──────── Given information

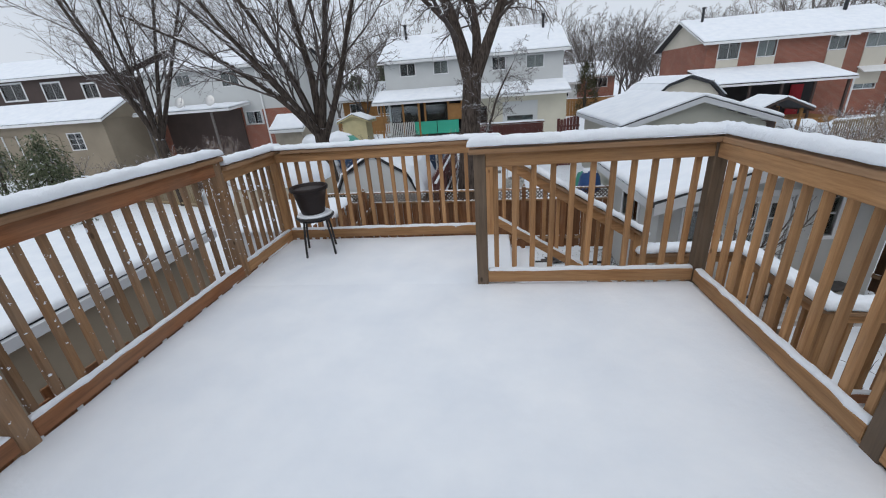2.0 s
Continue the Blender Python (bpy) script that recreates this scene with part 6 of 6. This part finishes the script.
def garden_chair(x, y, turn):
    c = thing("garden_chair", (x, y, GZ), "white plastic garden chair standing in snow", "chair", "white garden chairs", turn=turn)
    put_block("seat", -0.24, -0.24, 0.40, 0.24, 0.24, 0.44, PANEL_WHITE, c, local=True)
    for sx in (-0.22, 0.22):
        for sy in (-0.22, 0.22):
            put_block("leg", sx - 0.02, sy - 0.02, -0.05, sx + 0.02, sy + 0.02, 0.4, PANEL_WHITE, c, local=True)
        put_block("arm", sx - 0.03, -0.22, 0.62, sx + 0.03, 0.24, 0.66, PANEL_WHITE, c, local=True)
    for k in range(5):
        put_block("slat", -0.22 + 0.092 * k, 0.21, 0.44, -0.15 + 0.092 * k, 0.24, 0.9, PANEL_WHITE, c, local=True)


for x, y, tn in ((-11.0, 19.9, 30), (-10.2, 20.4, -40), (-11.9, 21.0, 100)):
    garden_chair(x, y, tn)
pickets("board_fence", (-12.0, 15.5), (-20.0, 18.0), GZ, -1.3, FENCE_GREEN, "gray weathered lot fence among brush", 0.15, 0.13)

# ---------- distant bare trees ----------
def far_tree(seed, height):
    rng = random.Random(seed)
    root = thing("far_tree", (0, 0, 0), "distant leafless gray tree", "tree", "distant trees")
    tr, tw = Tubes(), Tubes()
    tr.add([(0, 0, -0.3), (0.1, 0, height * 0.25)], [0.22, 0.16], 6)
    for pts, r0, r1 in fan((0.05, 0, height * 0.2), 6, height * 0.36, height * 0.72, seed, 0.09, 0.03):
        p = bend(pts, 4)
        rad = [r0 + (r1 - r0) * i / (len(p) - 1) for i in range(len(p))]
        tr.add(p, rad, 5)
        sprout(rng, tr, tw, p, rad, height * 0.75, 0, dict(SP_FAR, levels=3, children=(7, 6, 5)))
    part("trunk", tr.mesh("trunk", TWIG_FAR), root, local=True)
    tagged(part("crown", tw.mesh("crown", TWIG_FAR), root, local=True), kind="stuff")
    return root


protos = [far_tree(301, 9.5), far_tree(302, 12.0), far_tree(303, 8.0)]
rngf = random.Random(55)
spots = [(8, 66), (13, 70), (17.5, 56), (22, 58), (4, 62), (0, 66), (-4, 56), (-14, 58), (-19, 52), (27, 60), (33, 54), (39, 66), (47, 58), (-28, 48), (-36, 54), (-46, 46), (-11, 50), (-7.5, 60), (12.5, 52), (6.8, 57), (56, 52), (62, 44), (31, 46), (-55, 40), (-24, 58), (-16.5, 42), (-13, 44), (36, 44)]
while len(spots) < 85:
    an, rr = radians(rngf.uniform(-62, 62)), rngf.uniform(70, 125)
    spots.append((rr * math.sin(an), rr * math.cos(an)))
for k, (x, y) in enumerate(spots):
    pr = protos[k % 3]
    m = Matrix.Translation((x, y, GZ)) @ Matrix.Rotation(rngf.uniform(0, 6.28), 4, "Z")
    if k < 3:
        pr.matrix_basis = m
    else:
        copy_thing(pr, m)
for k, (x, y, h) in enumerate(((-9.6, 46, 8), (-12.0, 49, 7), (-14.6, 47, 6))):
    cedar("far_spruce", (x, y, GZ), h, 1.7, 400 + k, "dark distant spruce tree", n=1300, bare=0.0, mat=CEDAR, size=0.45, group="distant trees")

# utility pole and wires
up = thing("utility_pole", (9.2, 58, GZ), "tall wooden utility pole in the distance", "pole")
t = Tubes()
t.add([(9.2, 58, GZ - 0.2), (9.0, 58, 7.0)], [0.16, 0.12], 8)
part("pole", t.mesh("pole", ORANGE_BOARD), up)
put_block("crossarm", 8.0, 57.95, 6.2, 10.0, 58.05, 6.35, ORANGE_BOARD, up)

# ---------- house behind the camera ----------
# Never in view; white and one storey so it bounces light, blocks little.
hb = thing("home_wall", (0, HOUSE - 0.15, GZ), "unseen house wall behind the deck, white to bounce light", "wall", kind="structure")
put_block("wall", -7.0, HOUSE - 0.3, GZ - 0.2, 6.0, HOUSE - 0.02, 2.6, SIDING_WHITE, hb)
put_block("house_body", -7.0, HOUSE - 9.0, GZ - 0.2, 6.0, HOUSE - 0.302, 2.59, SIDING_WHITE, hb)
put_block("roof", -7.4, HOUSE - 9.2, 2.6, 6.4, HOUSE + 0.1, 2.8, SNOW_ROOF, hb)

────────────────

Which lines include the word "part"? List them all.

Continue the Blender Python (bpy) script that recreates this scene with part 6 of 6. This part finishes the script.
    part("trunk", tr.mesh("trunk", TWIG_FAR), root, local=True)
    tagged(part("crown", tw.mesh("crown", TWIG_FAR), root, local=True), kind="stuff")
part("pole", t.mesh("pole", ORANGE_BOARD), up)